Humpal is a Reservist in the 343 BS, which is integrated into the 96 BS. With a range exceeding 10,000 miles and traveling at high subsonic speeds of up to 650 miles per hour, the B-52 can launch a mission in one location, and destroy a target on the other side of the planet.

In addition to being able to get to any target in the world, the B-52 has a wide array of weapons at its disposal to dispose of the enemy. The B-52 is capable of delivering approximately 70,000 pounds of munitions.

Two of the unique weapons the Stratofortress uses are the Air Launched Cruise Missile and the Conventional Air Launched Cruise Missile. “[The CALCM] is launched in mid-air and capable of hitting a target far away and we can carry 20 of them,” Newcomer said.

The B-52 was developed in the 1950s and has been one of the many reliable tools the 96th BS has had in its inventory throughout its long history.

Two U.S. Air Force B-52 Stratofortresses assigned to the 96th Bomb Squadron from Barksdale Air Force Base, La., taxi out to the runway during Red Flag 14-2 March 7 at Nellis AFB, Nev.
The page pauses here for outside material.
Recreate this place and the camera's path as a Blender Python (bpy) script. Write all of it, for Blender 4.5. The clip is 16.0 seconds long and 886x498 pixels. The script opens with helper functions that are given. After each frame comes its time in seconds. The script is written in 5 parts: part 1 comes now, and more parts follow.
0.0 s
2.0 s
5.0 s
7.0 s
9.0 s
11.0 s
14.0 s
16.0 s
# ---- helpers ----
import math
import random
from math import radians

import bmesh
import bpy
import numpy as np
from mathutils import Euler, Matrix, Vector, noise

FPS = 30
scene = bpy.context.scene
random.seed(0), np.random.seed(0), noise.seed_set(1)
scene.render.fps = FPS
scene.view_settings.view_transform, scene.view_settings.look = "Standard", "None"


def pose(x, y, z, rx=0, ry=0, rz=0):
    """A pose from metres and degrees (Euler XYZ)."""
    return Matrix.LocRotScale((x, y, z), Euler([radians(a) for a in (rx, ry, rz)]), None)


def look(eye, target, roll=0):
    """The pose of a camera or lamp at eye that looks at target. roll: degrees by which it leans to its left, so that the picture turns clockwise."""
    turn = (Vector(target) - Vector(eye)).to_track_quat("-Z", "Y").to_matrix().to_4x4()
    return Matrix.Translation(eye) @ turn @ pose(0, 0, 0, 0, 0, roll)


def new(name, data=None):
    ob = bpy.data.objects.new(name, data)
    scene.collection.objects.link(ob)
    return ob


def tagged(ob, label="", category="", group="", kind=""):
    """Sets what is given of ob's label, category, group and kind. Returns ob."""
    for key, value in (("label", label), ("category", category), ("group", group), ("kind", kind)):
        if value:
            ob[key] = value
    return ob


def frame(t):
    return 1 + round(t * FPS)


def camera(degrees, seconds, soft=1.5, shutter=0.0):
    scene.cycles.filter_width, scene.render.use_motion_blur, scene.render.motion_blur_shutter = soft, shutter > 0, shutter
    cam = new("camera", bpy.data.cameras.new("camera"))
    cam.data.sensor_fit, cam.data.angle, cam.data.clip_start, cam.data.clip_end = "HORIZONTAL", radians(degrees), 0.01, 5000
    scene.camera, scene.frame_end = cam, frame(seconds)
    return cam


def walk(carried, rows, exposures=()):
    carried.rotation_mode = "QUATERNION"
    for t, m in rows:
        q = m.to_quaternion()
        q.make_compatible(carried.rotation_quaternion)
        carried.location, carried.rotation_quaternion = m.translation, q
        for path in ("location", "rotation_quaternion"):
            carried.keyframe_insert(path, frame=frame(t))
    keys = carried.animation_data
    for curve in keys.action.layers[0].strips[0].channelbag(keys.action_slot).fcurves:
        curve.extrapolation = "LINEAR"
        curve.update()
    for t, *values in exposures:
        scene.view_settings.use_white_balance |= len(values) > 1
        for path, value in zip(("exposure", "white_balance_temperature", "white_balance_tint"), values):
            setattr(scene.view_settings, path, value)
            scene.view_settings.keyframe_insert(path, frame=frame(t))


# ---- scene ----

Red Flag provides realistic combat scenarios in a training environment to improve operational readiness in preparation for real world operations.
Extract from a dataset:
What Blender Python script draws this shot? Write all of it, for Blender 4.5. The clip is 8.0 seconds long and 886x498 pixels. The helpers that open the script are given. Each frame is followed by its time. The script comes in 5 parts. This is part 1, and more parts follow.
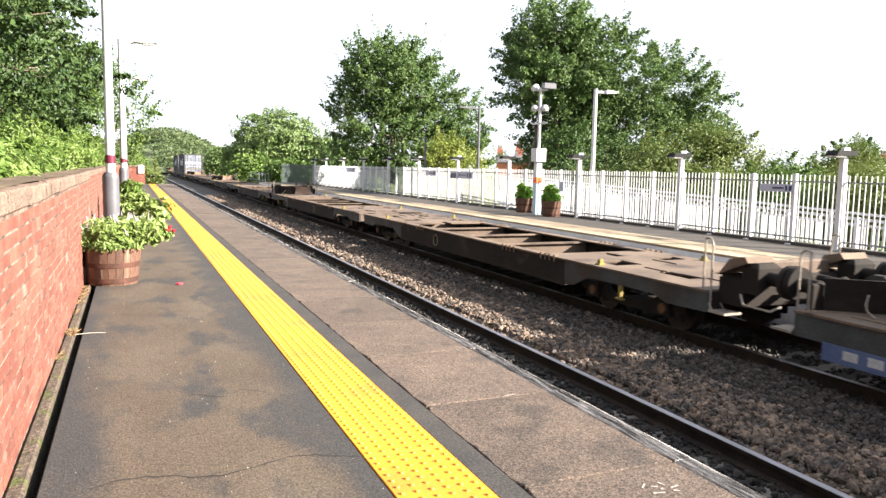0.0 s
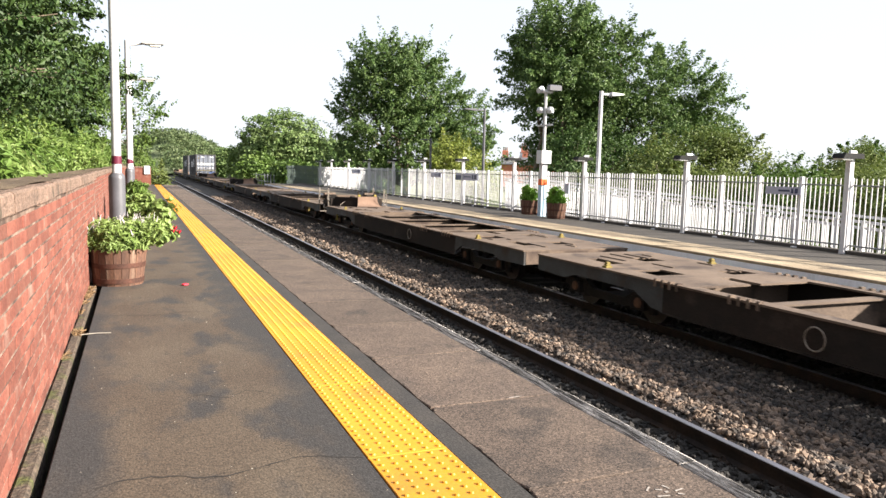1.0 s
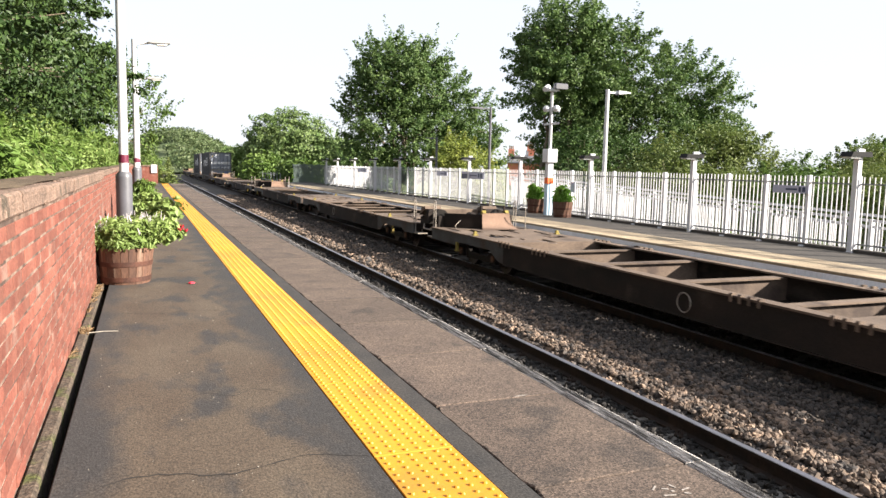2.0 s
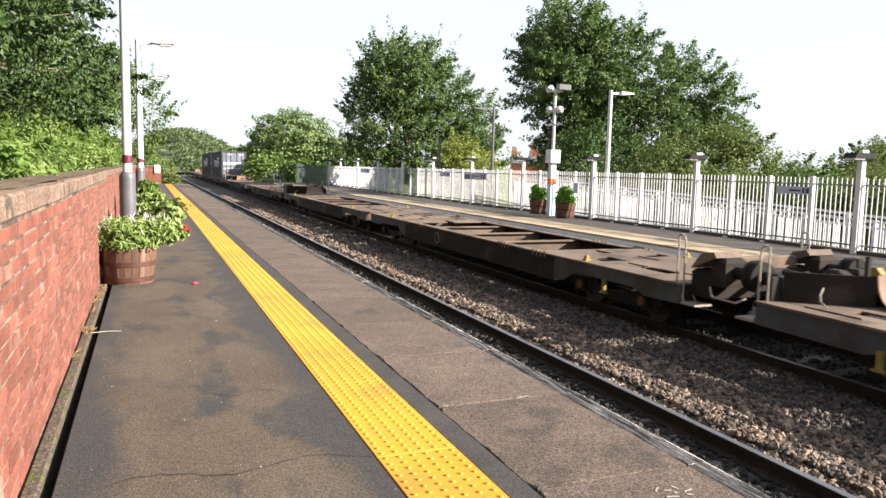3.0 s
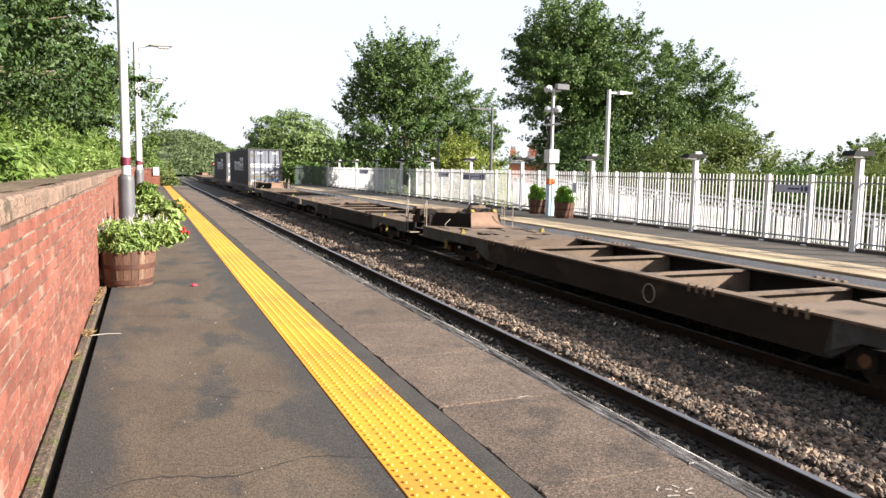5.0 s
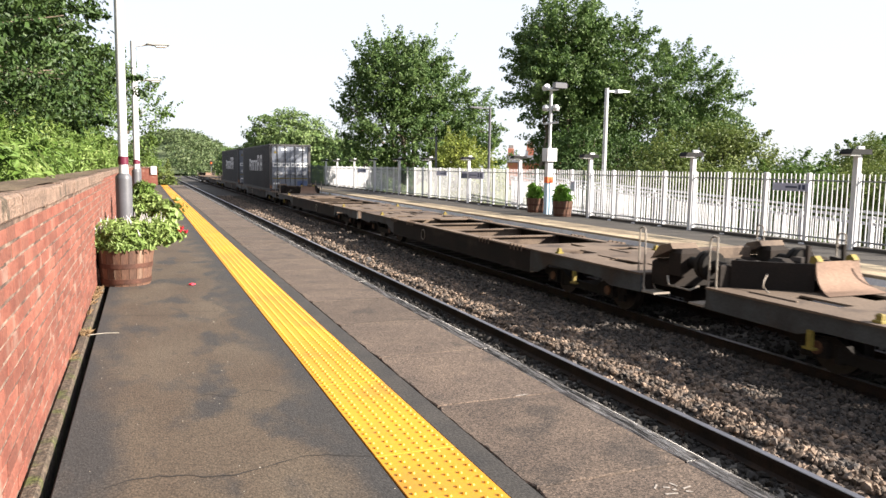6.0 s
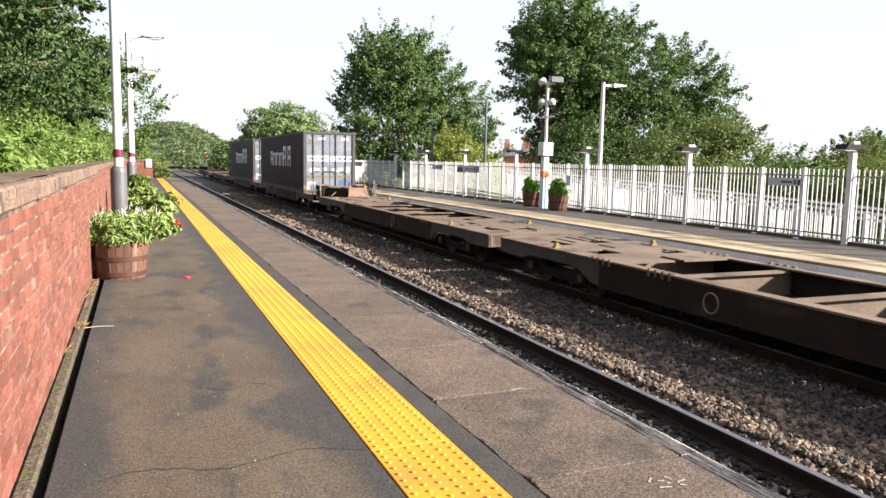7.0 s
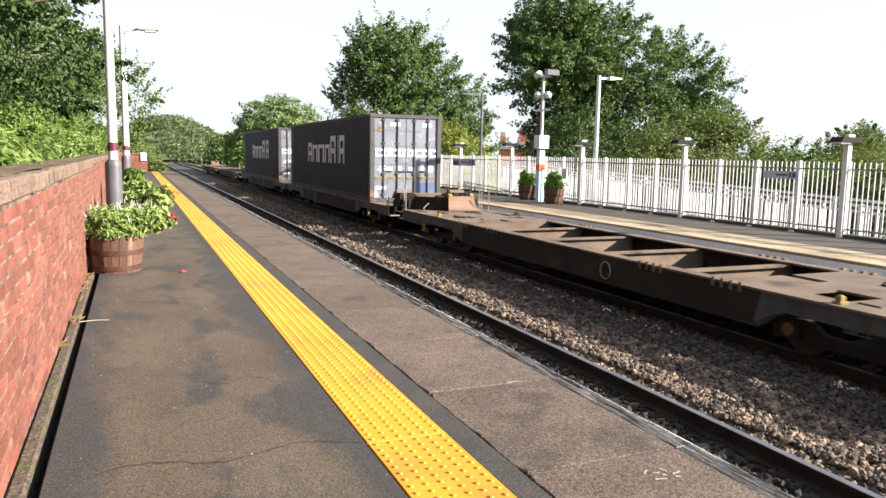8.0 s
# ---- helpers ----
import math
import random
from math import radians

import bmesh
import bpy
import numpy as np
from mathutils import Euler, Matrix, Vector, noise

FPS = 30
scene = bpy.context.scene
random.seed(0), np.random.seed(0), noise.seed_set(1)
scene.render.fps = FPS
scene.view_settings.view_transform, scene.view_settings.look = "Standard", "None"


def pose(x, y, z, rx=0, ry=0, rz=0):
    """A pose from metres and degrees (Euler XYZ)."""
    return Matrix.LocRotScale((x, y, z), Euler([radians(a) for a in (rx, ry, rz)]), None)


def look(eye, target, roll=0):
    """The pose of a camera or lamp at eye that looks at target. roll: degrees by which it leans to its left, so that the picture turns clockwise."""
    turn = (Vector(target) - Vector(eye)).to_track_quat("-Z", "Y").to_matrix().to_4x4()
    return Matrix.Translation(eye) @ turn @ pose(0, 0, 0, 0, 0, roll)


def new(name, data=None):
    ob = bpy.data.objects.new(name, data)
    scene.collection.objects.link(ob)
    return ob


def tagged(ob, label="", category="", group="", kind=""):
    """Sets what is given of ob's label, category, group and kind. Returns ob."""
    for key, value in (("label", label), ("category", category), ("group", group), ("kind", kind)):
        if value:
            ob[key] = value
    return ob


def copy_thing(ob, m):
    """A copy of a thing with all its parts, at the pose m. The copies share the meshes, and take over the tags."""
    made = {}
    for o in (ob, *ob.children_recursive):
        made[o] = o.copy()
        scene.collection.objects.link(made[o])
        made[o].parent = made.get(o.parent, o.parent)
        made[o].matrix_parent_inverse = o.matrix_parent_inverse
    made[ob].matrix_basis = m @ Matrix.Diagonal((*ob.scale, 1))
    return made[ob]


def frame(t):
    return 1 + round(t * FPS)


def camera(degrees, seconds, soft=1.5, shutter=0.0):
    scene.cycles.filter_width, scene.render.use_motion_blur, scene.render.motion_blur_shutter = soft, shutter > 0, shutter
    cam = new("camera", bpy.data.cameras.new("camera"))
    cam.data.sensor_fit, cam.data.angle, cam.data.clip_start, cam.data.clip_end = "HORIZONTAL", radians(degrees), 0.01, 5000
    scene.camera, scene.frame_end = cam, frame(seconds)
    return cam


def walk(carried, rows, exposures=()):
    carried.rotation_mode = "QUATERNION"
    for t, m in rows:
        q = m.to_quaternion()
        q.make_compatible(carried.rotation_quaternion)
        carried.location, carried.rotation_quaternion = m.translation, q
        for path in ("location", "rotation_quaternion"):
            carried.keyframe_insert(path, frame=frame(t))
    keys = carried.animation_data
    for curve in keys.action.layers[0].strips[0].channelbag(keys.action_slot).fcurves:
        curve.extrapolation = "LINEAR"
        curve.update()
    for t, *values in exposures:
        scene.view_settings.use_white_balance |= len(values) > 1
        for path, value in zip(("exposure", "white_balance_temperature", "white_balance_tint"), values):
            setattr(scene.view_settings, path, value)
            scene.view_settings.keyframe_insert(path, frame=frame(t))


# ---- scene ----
# World: x across the tracks, y along them, z up; z = 0 is the near platform, x = 0 its edge.
EYE = (-2.55, 0.0, 1.42)
RAIL = -0.94
TRACKS = (1.53, 5.84)

cam = camera(62.2, 8.0, soft=1.5, shutter=0.1)
# seconds, pan to the right of +y, tilt down, roll (degrees)
AIM = (
    (0.0, 23.000, 6.273, 1.134),
    (0.5, 22.874, 6.128, 1.163),
    (1.0, 22.617, 6.146, 1.298),
    (1.5, 22.359, 6.246, 1.268),
    (3.0, 21.930, 6.216, 1.342),
    (3.5, 21.927, 6.206, 1.281),
    (4.0, 21.936, 6.220, 1.197),
    (4.5, 21.906, 6.162, 1.068),
    (6.0, 22.139, 6.273, 0.926),
    (6.5, 22.131, 6.428, 1.081),
    (7.0, 22.477, 6.748, 1.116),
    (7.5, 22.480, 7.067, 1.056),
    (8.0, 22.807, 7.264, 1.066),
)


def aimed(pan, tilt, roll):
    a, b = radians(pan), radians(tilt)
    way = Vector((math.sin(a) * math.cos(b), math.cos(a) * math.cos(b), -math.sin(b)))
    return look(EYE, Vector(EYE) + way, roll)


walk(cam, [(t, aimed(p, d, r)) for t, p, d, r in AIM],
     exposures=((0.0, 2.46), (0.5, 2.2), (1.0, 1.96), (1.5, 1.94), (3.0, 1.95), (8.0, 1.95)))

# ---- light ----
SUN_TO = Vector((1.72, -1.25, 1.0)).normalized()
world = bpy.data.worlds.new("world")
scene.world = world
world.use_nodes = True
wn, wl = world.node_tree.nodes, world.node_tree.links
sky = wn.new("ShaderNodeTexSky")
sky.sky_type = "NISHITA"
sky.sun_disc = False
sky.sun_elevation = math.asin(SUN_TO.z)
sky.sun_rotation = math.atan2(SUN_TO.x, SUN_TO.y)
sky.air_density, sky.dust_density, sky.ozone_density = 1.0, 1.0, 1.0
wn["Background"].inputs["Strength"].default_value = 0.063
# thin bright overcast veil over the clear sky
veil = wn.new("ShaderNodeMix")
veil.data_type = "RGBA"
veil.inputs[0].default_value = 0.85
veil.inputs[7].default_value = (4.3, 4.5, 4.95, 1)
wl.new(sky.outputs[0], veil.inputs[6])
wl.new(veil.outputs[2], wn["Background"].inputs["Color"])
sun = new("sun", bpy.data.lights.new("sun", "SUN"))
sun.data.energy, sun.data.angle, sun.data.color = 5.0, radians(0.6), (1.0, 0.915, 0.8)
sun.matrix_world = look((0, 0, 60), Vector((0, 0, 60)) - SUN_TO)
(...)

“The squadron was formed in 1918 and the B-52 is one of many aircraft the squadron has had. The [aircraft] we’re flying were built in ‘60 and ‘61 so they’re more than 50 years old. The B-52 has been involved in pretty much every conflict since Vietnam. [The Squadron motto is] ‘First to Bomb’,” Newcomer said.

In addition to bringing an asset to Red Flag, the 96th BS also gained valuable training experience through the combat exercises, which will in turn increase the squadron’s operational readiness.

“We’ll bring back to our squadron and our bomb wing and the B-52 community in general advanced tactics integrating with air-to-air players, as well as air-to-ground,” Newcomer said. “It’ll help us prepare for future missions, it’s the most realistic training you can get without going to combat.”

The actual combat training missions are only part of Red Flag developing the squadron’s readiness. The operational tempo also helps to hone the maintainers’ skills.

“Being away from home base adds to our expeditionary capabilities, specifically for the maintainers. They’re able to practice generating aircraft from a foreign location, a different base. They’re not going to have all their tools with them, they’re going to have to improvise and make it happen as if we’re forward deployed,” Newcomer said.

Red Flag allows the 96th BS to continue to develop and hone their tactics so that the Stratofortress and its unique deterrence capabilities remain an asset to the Red Flag exercises and air warfare in general.